Miten Valkeen-huijauskorvavalolla
mahtaa nykyään mennä? Google-haulla löytyi brittiläisen The
Telegraph -sanomalehden tuore testitulos (1.7.2019). Se vain
vahvistaa aiempaa arviota siitä, että korvavalo – sen ostaneiden
lukuisista kehuista huolimatta – ei voi toimia, eli huijausta
kaikki tyynni.
Koska artikkeli ei ole vapaasti
saatavilla, se on kopioitu kokonaisuudessaan tähän.
The Human Charger, reviewed: the
bizarre device that shines light down your ears to wake you up
The marketing blurb for the “Human
Charger” says that if you shine light down your ear canals, you
improve your mood, energy level and alertness by “stimulating
photosensitive receptors”. This strikes me as odd, because the
human body, in all its bounteousness, has already provided two sets
of photosensitive receptors that are much more easily accessible. You
might know them as “eyes”.
Then again, on a serious note, I am a
human and I sometimes feel like I need charging. Could this be the
perfect product for me? On an actually serious note, I work in a
windowless cavern of a newsroom that I’m pretty sure makes me
sluggish during the day and restless in the evening. Since I can’t
change my ghoulish working conditions (unless I’m rude enough about
them to get sacked), maybe I can change myself. Maybe I can change
the amount of artificial light being blasted down my earholes, which
to the best of my knowledge is currently zero.
Enter the £122 Human Charger. Or
rather, let the Human Charger enter me. It takes the form of two
black earbuds, which look like they go slightly deeper than your
common garden earbud, wired up like a set of headphones to a sleek,
silver box that resembles a heavy, screenless iPod Nano. All the
better to camouflage it, I guess. All those suckers around me will
think I’m listening to music when, in fact, I’m being pumped full
of energy like a lorry at a petrol station.

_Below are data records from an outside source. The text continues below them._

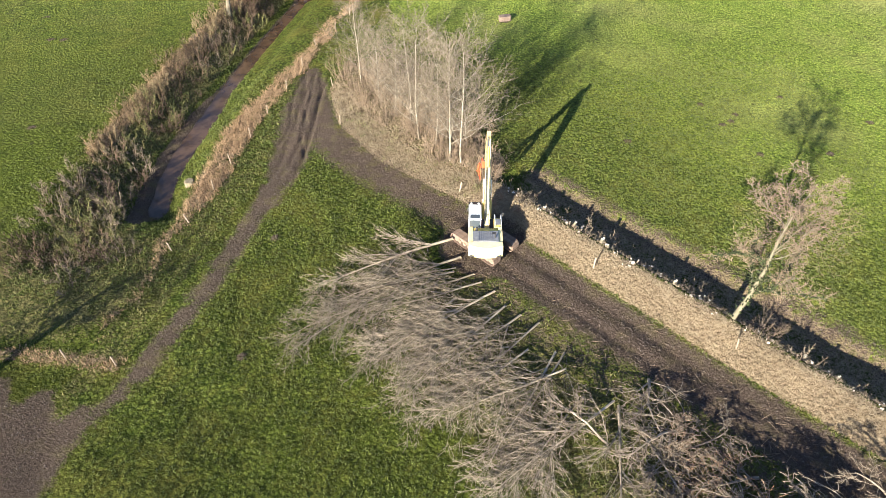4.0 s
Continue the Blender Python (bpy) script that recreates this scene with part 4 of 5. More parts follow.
wood("woodland", [(-420, 260), (-300, 300), (-250, 440), (-215, 470), (-235, 600), (-420, 640), (-520, 420)], 560, 1.0, 1.7, "brown leafless wood beyond the road")
wood("woodland", [(-330, 230), (-262, 268), (-205, 300), (-190, 330), (-245, 330), (-330, 290)], 60, 0.8, 1.3, "loose bare trees along the meadow")
wood("woodland", [(-230, 610), (-95, 470), (-20, 385), (25, 430), (-60, 520), (-150, 650)], 258, 0.6, 0.95, "young leafless wood behind the brown field")
wood("woodland", [(-500, 660), (-100, 660), (20, 560), (90, 640), (-60, 820), (-600, 900)], 430, 1.0, 1.6, "leafless wood in the distance")
wood("woodland", [(60, 640), (180, 600), (300, 660), (520, 560), (640, 620), (420, 760), (150, 760)], 247, 0.6, 1.0, "belt of bare trees beyond the big field")
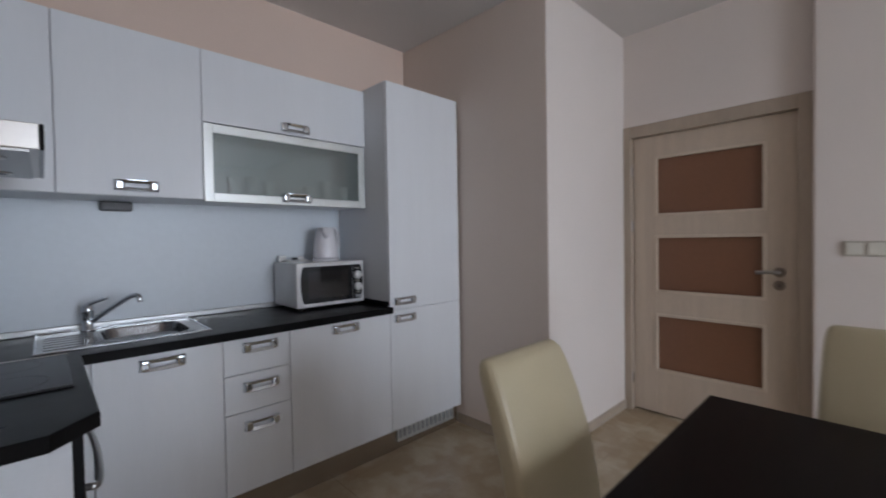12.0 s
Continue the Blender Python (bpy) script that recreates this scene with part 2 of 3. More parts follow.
def add_tube(bm, pts, r, seg=10):
    """A round bar along points."""
    pts = [Vector(p) for p in pts]
    rings = []
    for i, p in enumerate(pts):
        d = (pts[min(i + 1, len(pts) - 1)] - pts[max(i - 1, 0)]).normalized()
        side = d.cross(Vector((0, 0, 1)))
        if side.length < 0.05:
            side = d.cross(Vector((0, 1, 0)))
        side.normalize()
        up = side.cross(d)
        rad = r[i] if isinstance(r, (list, tuple)) else r
        rings.append([bm.verts.new(p + rad * (math.cos(2 * math.pi * k / seg) * side + math.sin(2 * math.pi * k / seg) * up)) for k in range(seg)])
    for a, b in zip(rings, rings[1:]):
        for k in range(seg):
            bm.faces.new((a[k], a[(k + 1) % seg], b[(k + 1) % seg], b[k]))
    bm.faces.new(rings[0][::-1])
    bm.faces.new(rings[-1])
    bmesh.ops.recalc_face_normals(bm, faces=bm.faces)
    return bm


def tube(pts, r, seg=10):
    return add_tube(mesh(), pts, r, seg)


def bent(pts, n=6):
    """A smooth line through points (Catmull-Rom)."""
    p = [Vector(q) for q in pts]
    p = [2 * p[0] - p[1], *p, 2 * p[-1] - p[-2]]
    out = []
    for i in range(1, len(p) - 2):
        for k in range(n):
            t = k / n
            out.append(0.5 * (2 * p[i] + (p[i + 1] - p[i - 1]) * t + (2 * p[i - 1] - 5 * p[i] + 4 * p[i + 1] - p[i + 2]) * t * t + (3 * p[i] - p[i - 1] - 3 * p[i + 1] + p[i + 2]) * t ** 3))
    out.append(p[-2])
    return out


def turned(bm, m):
    bmesh.ops.transform(bm, matrix=m, verts=bm.verts)
    return bm


def loft(sections):
    """A skin over closed rings of equal count."""
    bm = mesh()
    rings = [[bm.verts.new(p) for p in s] for s in sections]
    n = len(rings[0])
    for a, b in zip(rings, rings[1:]):
        for i in range(n):
            bm.faces.new((a[i], a[(i + 1) % n], b[(i + 1) % n], b[i]))
    bm.faces.new(rings[0][::-1])
    bm.faces.new(rings[-1])
    bmesh.ops.recalc_face_normals(bm, faces=bm.faces)
    return bm


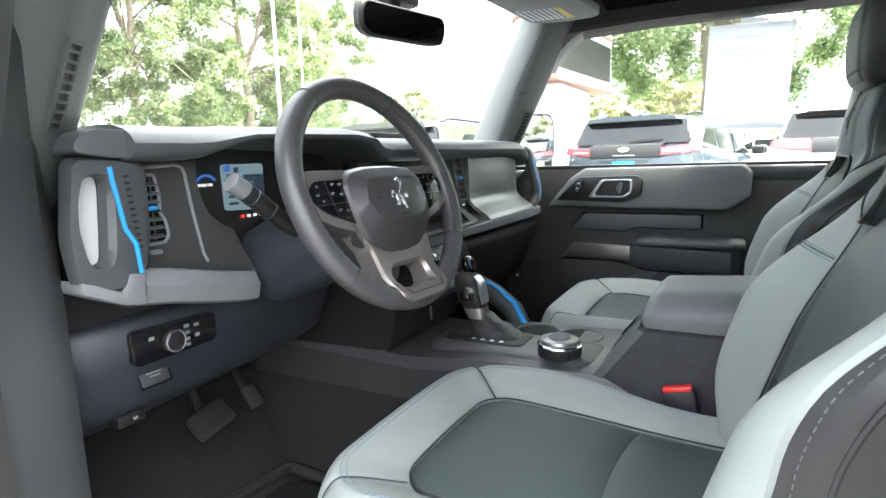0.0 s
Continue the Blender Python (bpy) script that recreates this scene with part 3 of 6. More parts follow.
def air_vent(x, z, w, hgt, y, label):
    v = thing("air_vent", label, "air vent", "dash air vents")
    o = rounded([(x - w, z - hgt), (x + w, z - hgt), (x + w, z + hgt), (x - w, z + hgt)], 0.008, 4)
    i = [(x + (a - x) * 0.80, z + (b - z) * 0.92) for a, b in o]
    part("frame", loft([[(a, y + 0.01, b) for a, b in o], [(a, y - 0.006, b) for a, b in o], [(a, y - 0.006, b) for a, b in i], [(a, y + 0.03, b) for a, b in i]], True, False, True), M_PLASTIC, v)
    part("frame_line", tube([(a, y - 0.007, b) for a, b in [(x + (p_ - x) * 0.86, z + (q_ - z) * 0.95) for p_, q_ in o]], 0.0011, 6, False, True), M_TRIM, v)
    part("backing", box(x - w * 0.85, x + w * 0.85, y + 0.028, y + 0.034, z - hgt * 0.95, z + hgt * 0.95), M_PLASTIC_B, v)
    for k in range(6):
        zz = z + hgt * (-0.72 + k * 0.29)
        part("slat", moved(box(-w * 0.8, w * 0.8, -0.009, 0.009, -0.0014, 0.0014, 0.001), pose(x, y + 0.005, zz, 20, 0, 0)), M_PILLAR_B, v)
    part("slider", box(x - w * 0.45, x + w * 0.45, y - 0.010, y + 0.004, z - 0.004, z + 0.004, 0.002), M_BLUE, v, "blue slider tab")
    part("wheel_switch", box(x - w * 0.5, x + w * 0.5, y - 0.004, y + 0.004, z - hgt - 0.019, z - hgt - 0.009, 0.003), M_PIANO, v)
    return v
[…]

It’s a normal Wednesday morning when
I take it out of its box; I’m feeling a bit heavy-lidded, even
after cycling to said windowless cavern, and my mood is a normal
Wednesday morning shade of beige. Having charged the thing up with a
micro-USB cable, I put the buds in my ears and press the power
button. The button and the tips of the earbuds light up. This human
starts charging… now.
The device resembles a soundless,
screenless Bizarro iPod
You’ll be pleased to learn that, per
the marketing guff that sounds like it was written by a committee of
AIs, “HumanCharger® requires only 12 minutes but does not limit
the user from daily activities such as walking, talking or any other
normal daily tasks”. This means I’m able to go about my usual
email chores, until, after a few minutes, a curious sensation sets
in. Is someone talking about me? Because my ears are burning!
It’s a gentle sort of heat, but it’s
heat nonetheless. For the first time in my life I feel grateful for
the docility of conventional earbuds, which after generations of
breeding are tame enough not to roast your skull from the inside.
These guys are fiercer, but it’s easy enough to forget about and
might even wake me up a bit. Do I perceive a partial scraping-off of
barnacles?
After a while, I see the light at the
end of the tunnel, by which I mean the twelve minutes have elapsed.
I’ve had the novel experience of feeling like a phone being hooked
up to an external battery, I’m not sure if I’ve felt any change
in myself. I try it over the next few mornings with similar results,
apart from the one morning where it seemed to stimulate a desire to
move my bowels. I was keenest for it to work on the morning when I’d
come into work on minimal sleep, but I felt like crap before, during
and after my charging.
'My ears are burning!'
I ended the week more sceptical than
I’d began it. Did I do it right?, I wondered. Did I… put it in
the right orifice? I had, thank God – it just hadn’t worked, or,
if it had, it had prompted so imperceptible a change in my alertness
as to be outweighed by a gulp of coffee.
To learn about the science or otherwise
behind this device, I spoke to Professor Andrew King, who is
co-director of the Auditory Neuroscience Group at the University of
Oxford. Prof King explained that there’s “a long-standing
interest in the effects of light on the brain being mediated other
than by the obvious route, through the eyes”, and mentioned the
school of thought that held that shining light at the back of the
knee can alleviate jetlag. He said there was no doubt that light “can
modulate circadian, neuroendocrine, hormonal and behavioural
responses, and mood”, and affirmed that seasonal affective disorder
is “a very real phenomenon”, but said that what little hard
science there is in this area – the shining-light-down-the-ear area
– is “quite controversial”.
In the end, he said, “the evidence to
really support a genuine benefit coming from this is not particularly
strong.”
And you can throw in my purely
anecdotal evidence. There are several other things I could stick down
my ears to wake myself up – pencils, worms, frayed electric cabling
– that are easier to get hold of than the Human Charger and don’t
cost north of a hundred quid. Maybe that’s the real charge: £122.